Bahkan jalan tol dari Serang hingga Cileunyi akan disambung sepanjang 59 km ke arah Sumedang. Tingkat satu ruas lagi akan terinterkoneksi dengan jalan tol Palimanan - Kanci - Pejagan.

Pembangunan PLTN juga hampir pasti ada sekelompok orang yang merasa dirugikan, entah karena dampak lingkungannya maupun dampak ekonominya. Yang jarang muncul ke permukaan (tidak mau terus terang) adalah dampak ekonominya. Bisa jadi UMR di sekitar PLTN akan ikut terdongkrak. Sehingga para pengusaha merasa margin keuntungannya akan menyusut. Atau para pengusaha kapal tongkang, pengusaha batubara, pengusaha PLTU, pengusaha transportasi, dan lain-lain usaha terkait, akan merasakan dampak sistemiknya. Belum lagi masalah kepadatan jalur distribusi listrik di Jamali.

Namun sekali lagi, manusia sebagai the most adaptive thing, tidaklah boleh menyerah begitu saja dalam menghadapi setiap problema. Problema adalah cara Tuhan untuk meningkatkan kualitas diri. Selalu ada jalan keluar jika berkeinginan untuk menemukannya. Hanya manusia yang bisa mengubah keadaan, tidak bisa berharap kepada Tuhan saja.

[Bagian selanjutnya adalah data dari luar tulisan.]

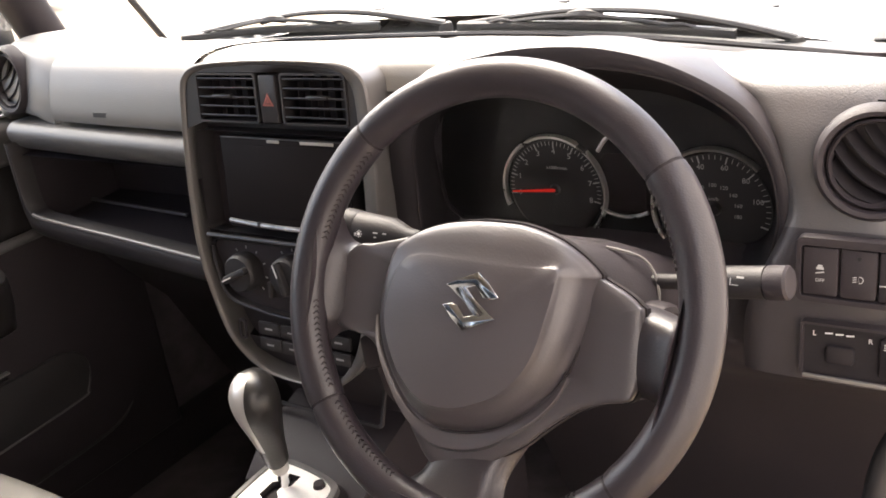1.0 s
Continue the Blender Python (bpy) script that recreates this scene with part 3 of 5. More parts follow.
def cface(x, z, y=0.0):
    return pose(x - 0.31, y, z + 0.02, 90, 0, 0)


b = bmesh.new()
f = b.faces.new([b.verts.new((x - 0.31, 0.004, z + 0.02)) for x, z in grow(ai, 1.03)])
cpart("face_plate", b, DIAL, "matt black dial face", None)


def dial(cx, cz, r, nums, a_of, name, arc):
    d = cpart(name, lathe([(0.0, 0.0), (r * 0.86, 0.0), (r * 0.87, 0.001)], 48, cface(cx, cz, 0.001)), DIAL, "black dial with white figures")
    cpart("dial_ring", lathe([(r * 0.915, 0.0), (r * 0.925, 0.006), (r * 0.965, 0.0068), (r * 0.985, 0.003), (r * 0.985, 0.0)], 64, cface(cx, cz, 0.0), a0=arc[0], a1=arc[1]), STEEL, "satin silver dial ring", d)
    ticks = bmesh.new()
    n = len(nums)
    steps = 5 * (n - 1)
    for k in range(steps + 1):
        a = a_of(k / 5)
        big = k % 5 == 0
        l, w = (0.0075, 0.0013) if big else (0.0045, 0.0006)
        rbox(l, w, 0.0004, 0, cface(cx, cz, -0.001) @ pose(0, 0, 0, 0, 0, a) @ at(r * 0.855 - l / 2, 0, 0), bm=ticks)
    cpart("scale", ticks, GREY_MARK, "white scale marks", d)
    for k, t in enumerate(nums):
        a = radians(a_of(k))
        if t:
            cpart("figure", words(t, 0.0085 if len(t) < 2 else 0.0075, cface(cx, cz, -0.001) @ at(r * 0.68 * math.cos(a), r * 0.68 * math.sin(a), 0)), GREY_MARK, "white scale figure", d)
    return d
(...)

Dengan transportasi umum berbasis tenaga listrik, seperti di ibukota negara-negara yang sudah maju, maka biaya transportasi bisa ditekan seminimal mungkin. Manakala subway dan busway menggunakan listrik. Dan yang lebih penting lagi, biaya transportasi bisa tidak terpengaruh oleh fruktuasi harga minyak dunia. PLTN saat ini mampu memasok listrik hingga 50 tahun. Dengan RMB 1, (Rp 1.250.-) penduduk Beijing sudah bisa kemana saja ke semua penjuru kota Beijing.

Dengan sistem politik seperti sekarang ini, pembangunan jangka panjang (25 tahunan) menjadi pekerjaan yang sangat-sangat sulit. Apalagi jika para penyelenggara negaranya merasa tidak nyaman jika harus melanjutkan program pemerintah sebelumnya. Sehingga program yang dibuat sedemikian rupa sehingga bisa menguntungkan partai dan kelompoknya terlebih dahulu. Program yang mementingkan rakyat dalam jangka panjang menjadi kurang menarik. Jika keadaan sudah seperti ini, rasanya perlu diselaraskan terlbih dahulu mind set yang ada di kepala para penyelenggara negara. Entah bagaimana caranya.